* DATA EXTRACT:
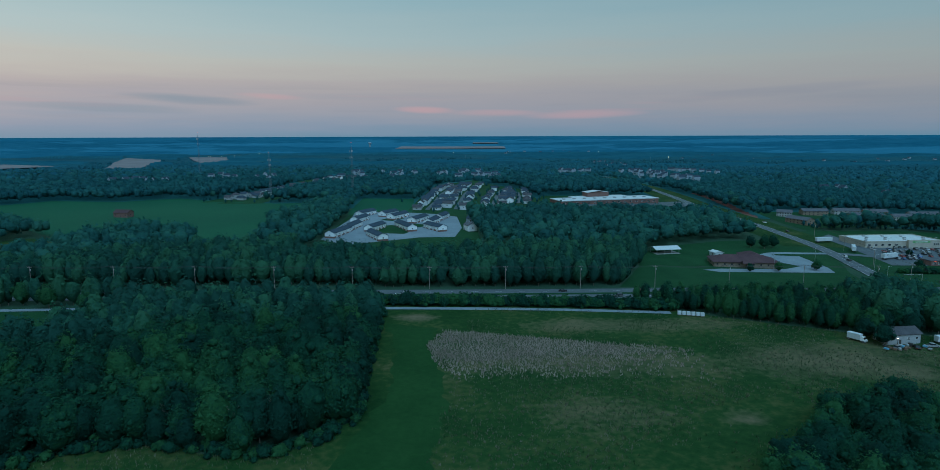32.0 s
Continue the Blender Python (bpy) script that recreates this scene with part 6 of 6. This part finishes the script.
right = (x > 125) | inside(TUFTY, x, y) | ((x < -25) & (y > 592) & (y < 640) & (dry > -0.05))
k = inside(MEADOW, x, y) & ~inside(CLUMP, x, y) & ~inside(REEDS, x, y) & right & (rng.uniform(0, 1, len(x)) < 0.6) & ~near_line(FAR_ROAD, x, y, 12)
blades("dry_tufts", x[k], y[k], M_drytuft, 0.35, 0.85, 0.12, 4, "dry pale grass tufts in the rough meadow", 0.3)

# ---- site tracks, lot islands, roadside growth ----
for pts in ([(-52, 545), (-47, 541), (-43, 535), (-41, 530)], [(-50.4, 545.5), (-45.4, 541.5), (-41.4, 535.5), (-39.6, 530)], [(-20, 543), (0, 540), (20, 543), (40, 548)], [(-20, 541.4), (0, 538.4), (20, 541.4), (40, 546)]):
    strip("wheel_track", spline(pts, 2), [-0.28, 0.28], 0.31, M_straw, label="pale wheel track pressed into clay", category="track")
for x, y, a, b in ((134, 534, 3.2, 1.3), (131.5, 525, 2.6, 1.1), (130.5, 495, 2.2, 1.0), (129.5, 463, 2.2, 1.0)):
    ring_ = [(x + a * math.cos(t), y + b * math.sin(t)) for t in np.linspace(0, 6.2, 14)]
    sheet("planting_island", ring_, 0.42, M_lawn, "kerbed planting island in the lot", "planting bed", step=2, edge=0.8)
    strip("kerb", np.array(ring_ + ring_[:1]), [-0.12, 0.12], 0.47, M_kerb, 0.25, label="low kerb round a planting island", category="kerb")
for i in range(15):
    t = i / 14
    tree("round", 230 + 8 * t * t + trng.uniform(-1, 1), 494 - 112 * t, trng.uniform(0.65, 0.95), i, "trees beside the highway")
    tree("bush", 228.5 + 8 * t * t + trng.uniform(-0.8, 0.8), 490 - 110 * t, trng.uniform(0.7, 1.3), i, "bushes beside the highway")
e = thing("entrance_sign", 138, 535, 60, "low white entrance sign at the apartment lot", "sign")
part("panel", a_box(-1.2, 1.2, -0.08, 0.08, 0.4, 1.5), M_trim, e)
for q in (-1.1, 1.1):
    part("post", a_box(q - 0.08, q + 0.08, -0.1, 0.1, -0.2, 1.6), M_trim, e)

* * *

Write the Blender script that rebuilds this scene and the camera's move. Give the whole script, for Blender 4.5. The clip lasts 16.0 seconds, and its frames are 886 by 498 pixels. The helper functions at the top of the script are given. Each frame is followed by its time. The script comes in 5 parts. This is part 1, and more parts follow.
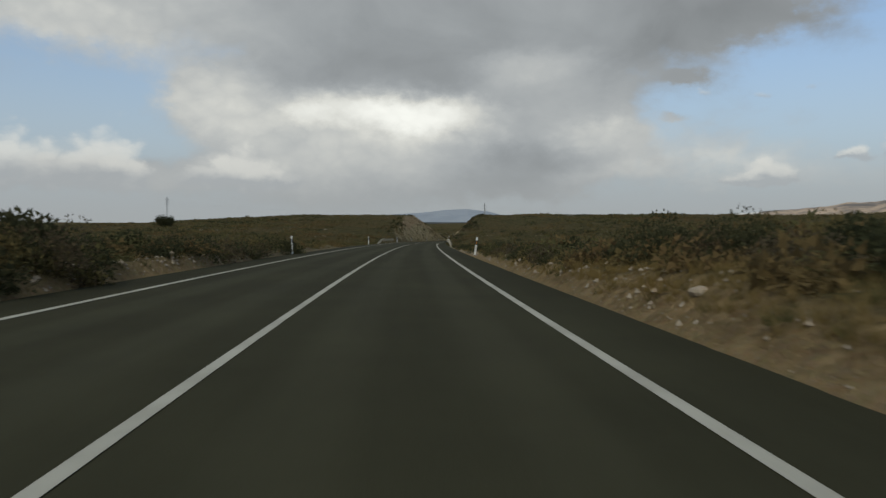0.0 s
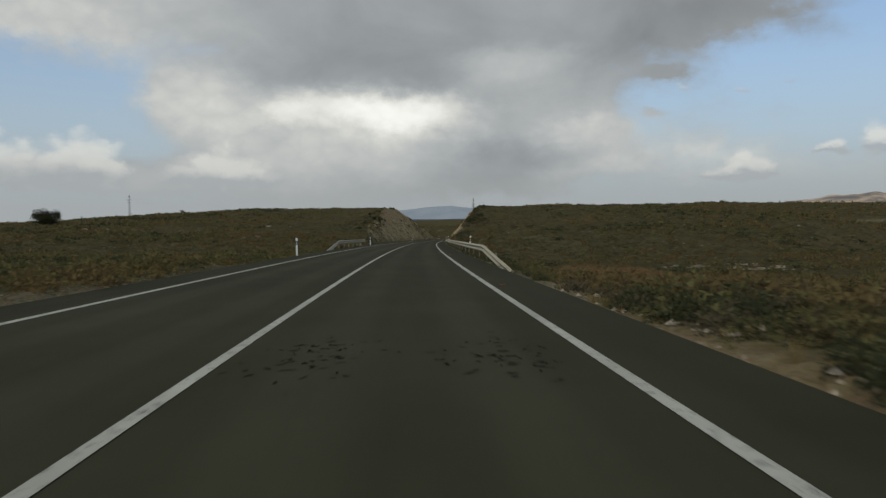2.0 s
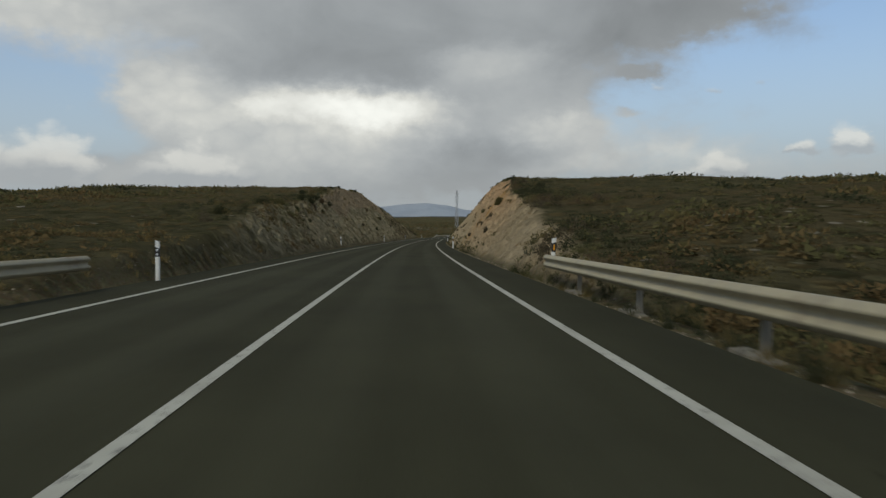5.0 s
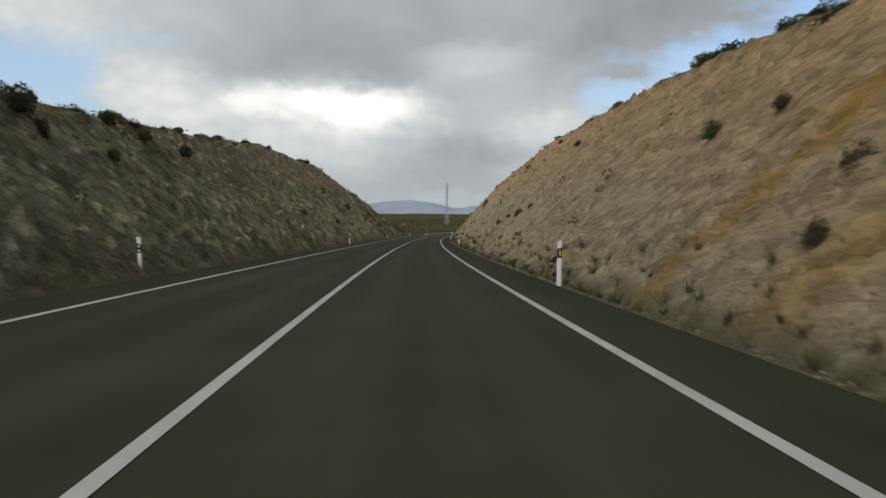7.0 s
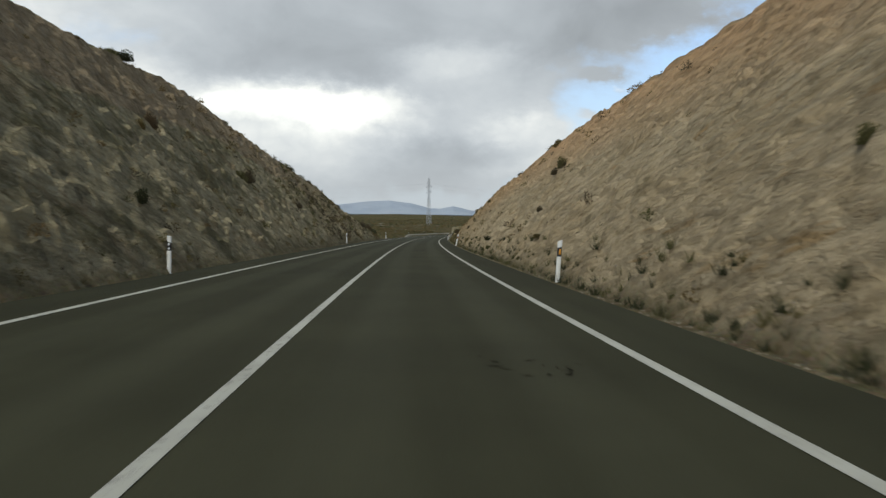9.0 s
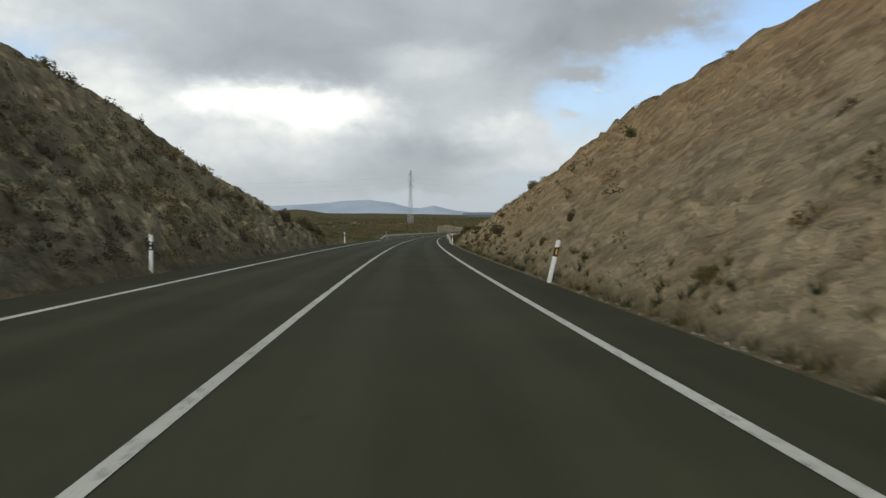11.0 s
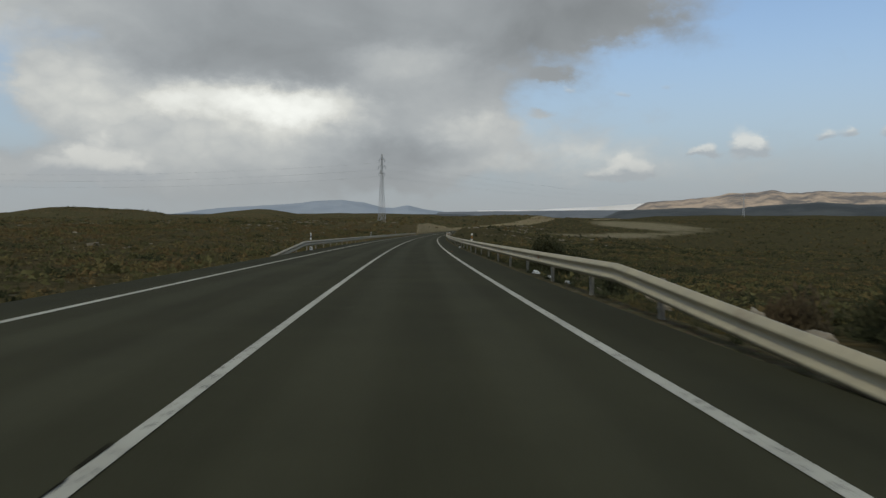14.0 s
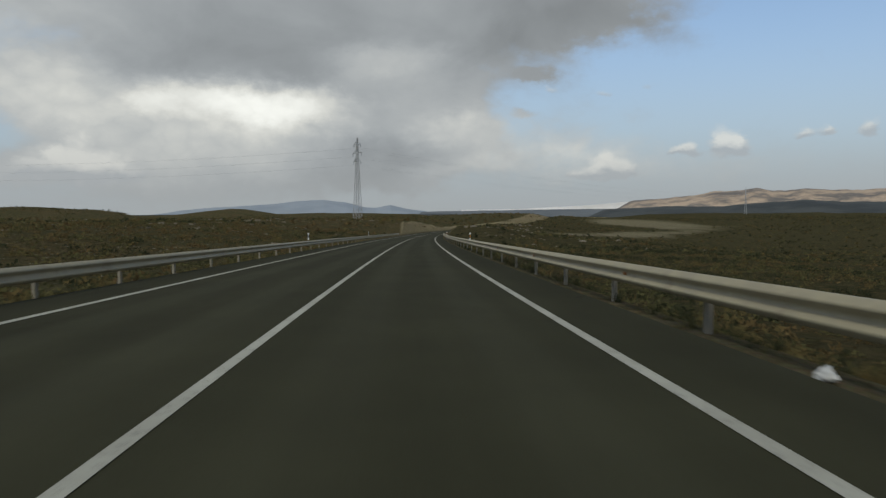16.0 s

---

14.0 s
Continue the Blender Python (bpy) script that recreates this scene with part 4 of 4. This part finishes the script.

* EXERCISE:
From the listing above, collect each line in which the string "Python" appears.

* EXPECTED ANSWER:
Continue the Blender Python (bpy) script that recreates this scene with part 6 of 6. This part finishes the script.
Continue the Blender Python (bpy) script that recreates this scene with part 4 of 4. This part finishes the script.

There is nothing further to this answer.